------ Input data ------
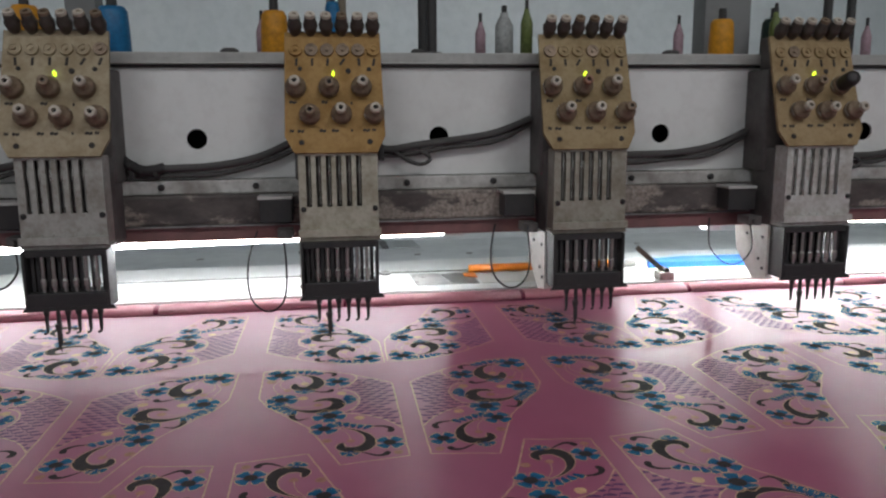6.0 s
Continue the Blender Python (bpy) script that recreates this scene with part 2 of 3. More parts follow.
# ---------------------------------------------------------------- mesh helpers
def part(name, bm, material, parent=None, label="", bevel=0.0, smooth=False):
    if bevel:
        bmesh.ops.bevel(bm, geom=[e for e in bm.edges if len(e.link_faces) == 2 and e.calc_face_angle(0) > 0.5],
                        offset=bevel, segments=2, profile=0.6, affect="EDGES", clamp_overlap=True)
    bmesh.ops.recalc_face_normals(bm, faces=bm.faces)
    me = bpy.data.meshes.new(name)
    bm.to_mesh(me)
    bm.free()
    for m in (material if isinstance(material, (list, tuple)) else (material,)):
        me.materials.append(m)
    if smooth:
        for p in me.polygons:
            p.use_smooth = True
    ob = new(name, me)
    if parent:
        ob.parent = parent
    if label:
        tagged(ob, label=label)
    return ob


def box(bm, x0, x1, y0, y1, z0, z1, slot=0):
    r = bmesh.ops.create_cube(bm, size=1.0, matrix=Matrix.Translation(((x0 + x1) / 2, (y0 + y1) / 2, (z0 + z1) / 2)) @ Matrix.Diagonal((x1 - x0, y1 - y0, z1 - z0, 1)))
    for v in r["verts"]:
        for f in v.link_faces:
            f.material_index = slot
    return r["verts"]


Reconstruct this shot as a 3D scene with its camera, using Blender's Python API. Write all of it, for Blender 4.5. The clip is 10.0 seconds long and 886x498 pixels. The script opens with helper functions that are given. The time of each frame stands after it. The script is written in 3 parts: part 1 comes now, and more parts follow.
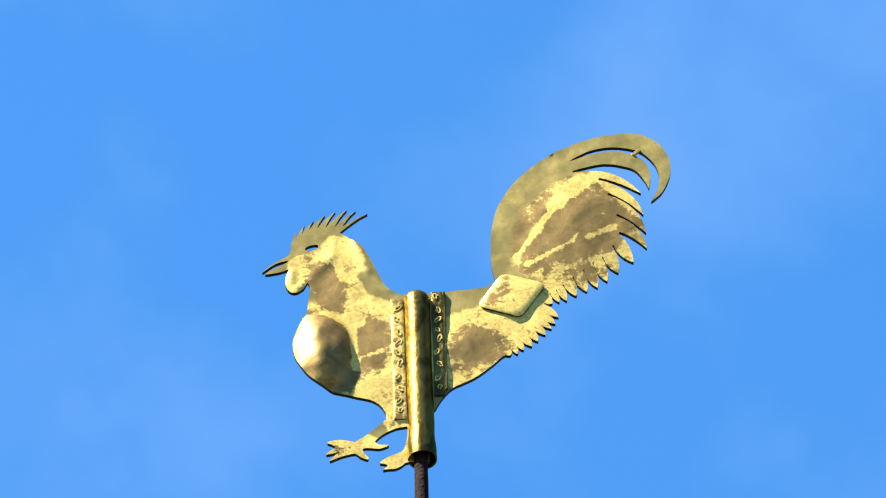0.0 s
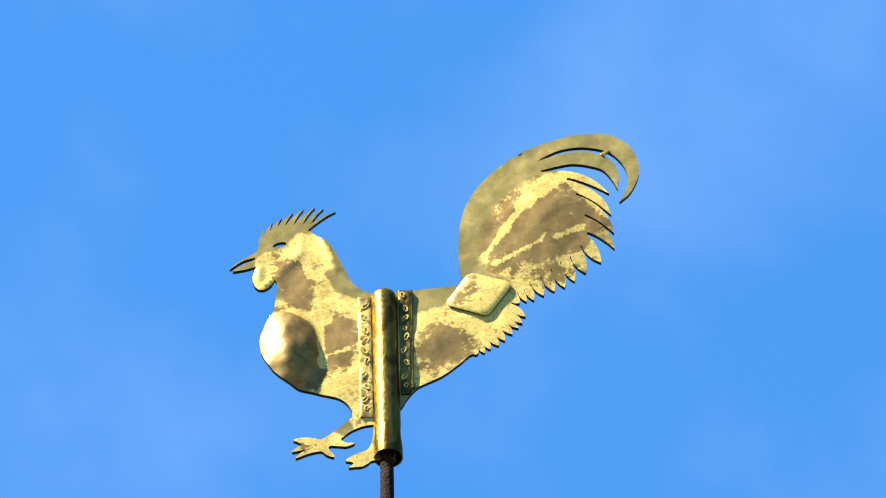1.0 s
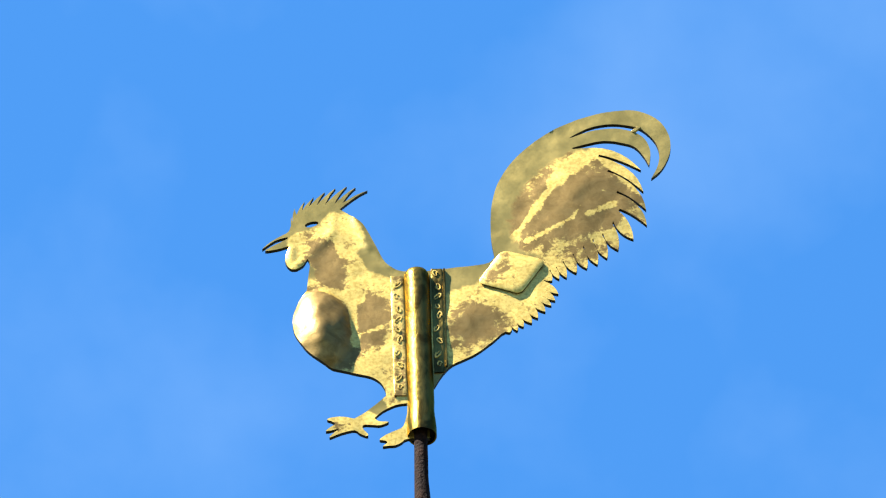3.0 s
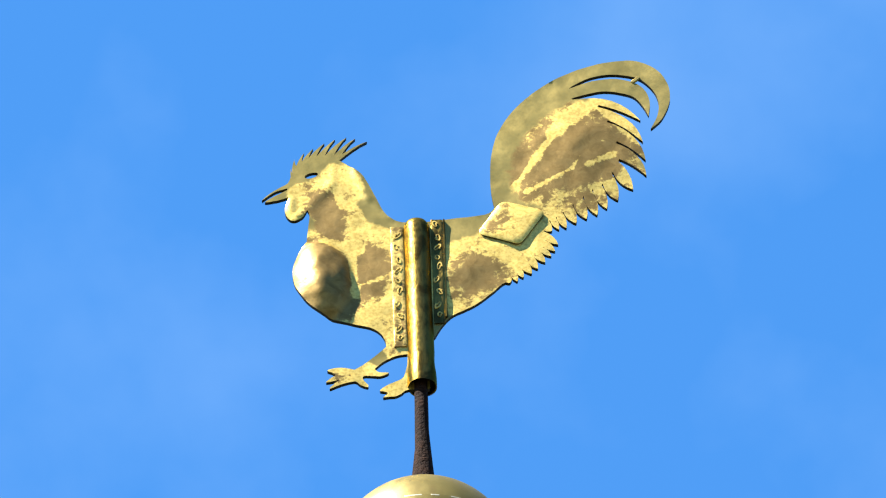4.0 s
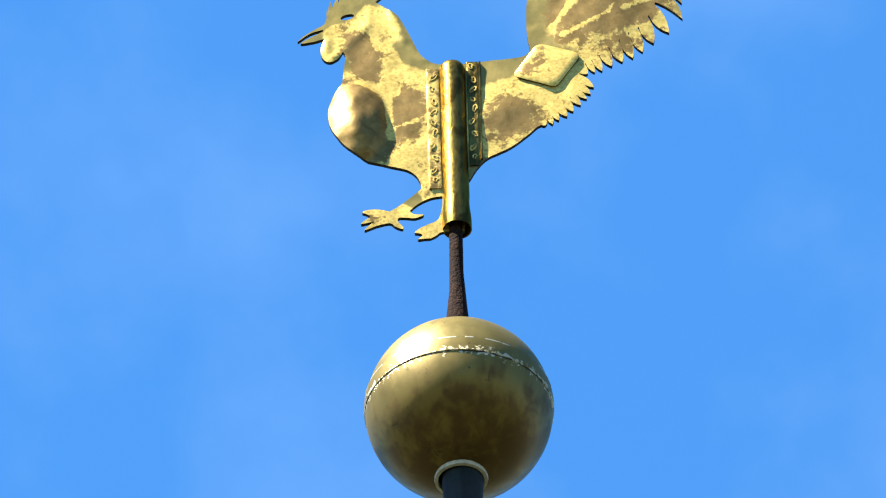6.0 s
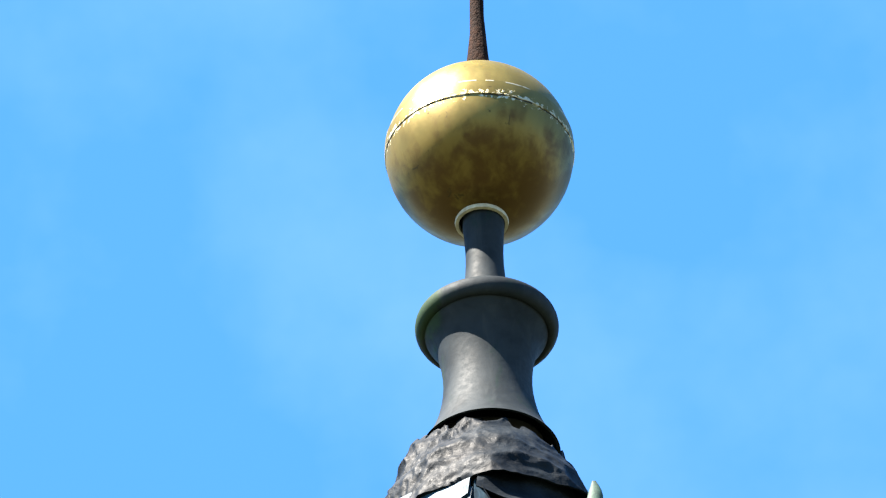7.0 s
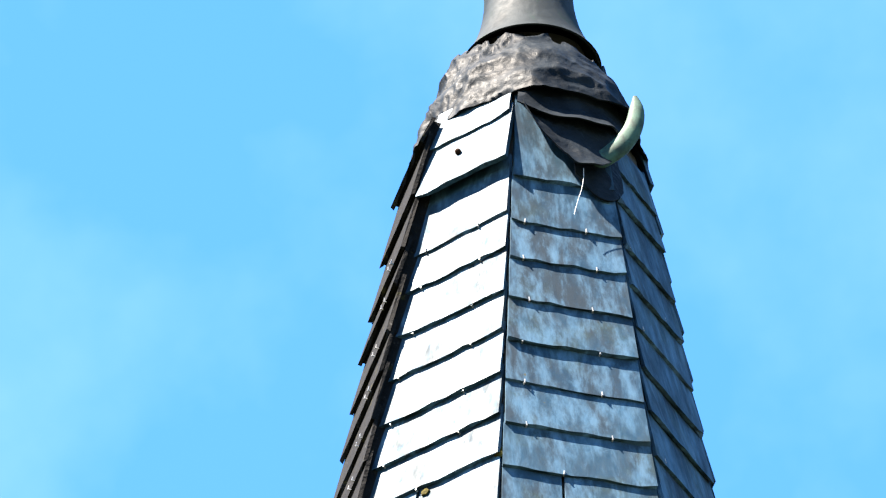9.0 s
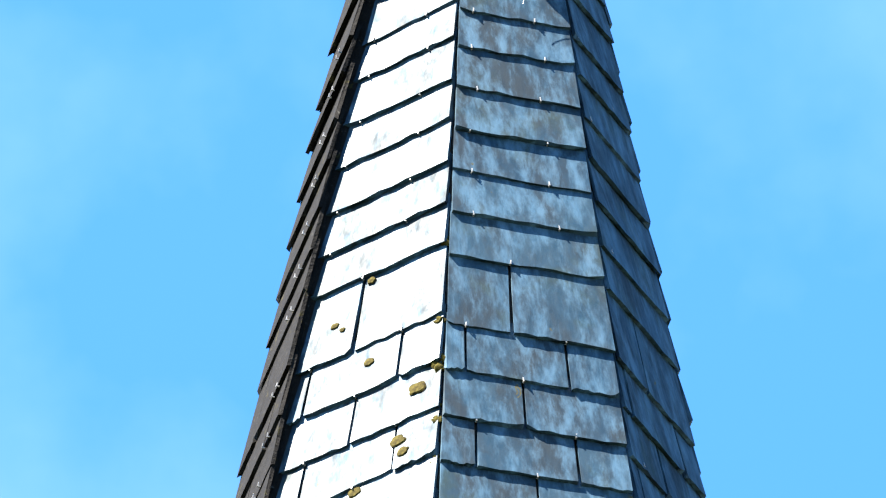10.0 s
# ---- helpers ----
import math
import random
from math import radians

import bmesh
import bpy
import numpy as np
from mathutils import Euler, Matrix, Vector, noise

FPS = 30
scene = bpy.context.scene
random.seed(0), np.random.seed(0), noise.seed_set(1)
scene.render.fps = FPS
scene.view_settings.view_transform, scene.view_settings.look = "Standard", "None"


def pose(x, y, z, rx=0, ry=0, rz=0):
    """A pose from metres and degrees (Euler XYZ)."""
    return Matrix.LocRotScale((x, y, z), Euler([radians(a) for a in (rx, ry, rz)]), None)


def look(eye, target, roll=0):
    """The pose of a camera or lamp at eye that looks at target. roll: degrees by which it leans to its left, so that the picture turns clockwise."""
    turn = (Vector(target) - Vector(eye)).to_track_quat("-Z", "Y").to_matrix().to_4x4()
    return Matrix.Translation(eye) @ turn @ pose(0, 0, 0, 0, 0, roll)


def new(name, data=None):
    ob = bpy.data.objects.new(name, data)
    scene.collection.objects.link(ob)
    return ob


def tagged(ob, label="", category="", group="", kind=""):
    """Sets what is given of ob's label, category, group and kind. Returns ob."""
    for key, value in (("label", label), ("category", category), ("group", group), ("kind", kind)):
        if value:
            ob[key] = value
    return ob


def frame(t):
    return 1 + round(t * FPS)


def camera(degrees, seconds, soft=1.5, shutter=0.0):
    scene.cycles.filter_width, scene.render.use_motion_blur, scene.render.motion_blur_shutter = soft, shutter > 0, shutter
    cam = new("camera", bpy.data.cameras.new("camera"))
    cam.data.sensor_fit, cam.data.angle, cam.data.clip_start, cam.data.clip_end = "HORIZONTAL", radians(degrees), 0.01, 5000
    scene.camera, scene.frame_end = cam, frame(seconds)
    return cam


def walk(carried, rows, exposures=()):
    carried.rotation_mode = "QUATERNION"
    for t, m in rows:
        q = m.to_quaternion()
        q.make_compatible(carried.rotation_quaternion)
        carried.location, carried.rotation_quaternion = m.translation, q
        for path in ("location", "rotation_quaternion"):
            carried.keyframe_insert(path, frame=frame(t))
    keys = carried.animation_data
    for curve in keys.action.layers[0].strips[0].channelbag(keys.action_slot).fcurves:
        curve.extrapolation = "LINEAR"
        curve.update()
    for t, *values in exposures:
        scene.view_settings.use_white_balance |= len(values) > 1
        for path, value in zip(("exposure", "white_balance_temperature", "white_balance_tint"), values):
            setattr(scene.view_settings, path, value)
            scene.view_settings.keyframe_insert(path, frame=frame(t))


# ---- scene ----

# ---- camera: it stands on the ground with a long lens and tilts down the spire ----
EYE = (0.0, -29.5, 1.6)
ZB = 28.6            # height of the ball's centre
cam = camera(3.3617, 10.0, soft=1.2)
# seconds, turn, tilt above the horizon, roll
PATH = [(0.0, -0.1671, 43.9485, -2.107), (0.5, -0.2702, 43.9831, -1.275), (1.0, -0.3367, 43.9391, -1.697), (1.5, -0.3338, 43.9425, -2.115),
        (2.0, -0.3414, 43.9252, -2.092), (2.2, -0.2673, 43.8927, -2.062), (3.3, -0.1092, 43.8325, -2.1), (3.5, -0.1145, 43.7605, -2.296),
        (4.0, -0.1546, 43.6738, -2.206), (4.5, -0.187, 43.6186, -1.882), (5.0, -0.1594, 43.4549, -2.013), (5.2, -0.1552, 43.419, -2.27),
        (6.3, 0.1061, 42.8966, -1.647), (6.5, 0.1479, 42.7499, -1.8), (7.0, 0.2032, 42.1096, -1.747), (7.5, 0.2219, 41.7687, -1.918),
        (8.0, 0.2971, 41.4174, -1.785), (8.5, 0.3961, 41.0871, -1.85), (9.0, 0.4699, 40.6567, -1.784), (9.5, 0.3411, 40.2869, -1.648),
        (10.0, 0.2388, 39.8501, -1.484)]
EXPOSURES = [(0.0, 2.73, 6500, 10), (5.2, 2.73, 6500, 10), (6.3, 2.78, 6500, 10), (6.8, 3.14, 6600, 11), (7.3, 3.45, 6900, 13), (7.8, 3.55, 7000, 14),
             (9.0, 3.56, 7000, 14), (9.5, 3.48, 6900, 13), (10.0, 3.44, 6800, 12)]
walk(cam, [(t, pose(*EYE, 90 + tilt, 0, turn) @ pose(0, 0, 0, 0, 0, roll)) for t, turn, tilt, roll in PATH], EXPOSURES)

# ---- daylight ----
SUN_TURN, SUN_UP = 243.0, 55.0
world = bpy.data.worlds.new("sky")
scene.world = world
world.use_nodes = True
wt = world.node_tree
sky = wt.nodes.new("ShaderNodeTexSky")
sky.sky_type, sky.sun_disc = "NISHITA", False
sky.sun_elevation, sky.sun_rotation = radians(SUN_UP), radians(SUN_TURN)
sky.dust_density, sky.ozone_density, sky.air_density = 0.0, 4.0, 1.0
deep = wt.nodes.new("ShaderNodeHueSaturation")
deep.inputs["Saturation"].default_value = 1.26
wt.links.new(sky.outputs[0], deep.inputs["Color"])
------
§ **Directive**
Extract all lines from the data in which "random" is found.

§ **Finished exercise**
import random
random.seed(0), np.random.seed(0), noise.seed_set(1)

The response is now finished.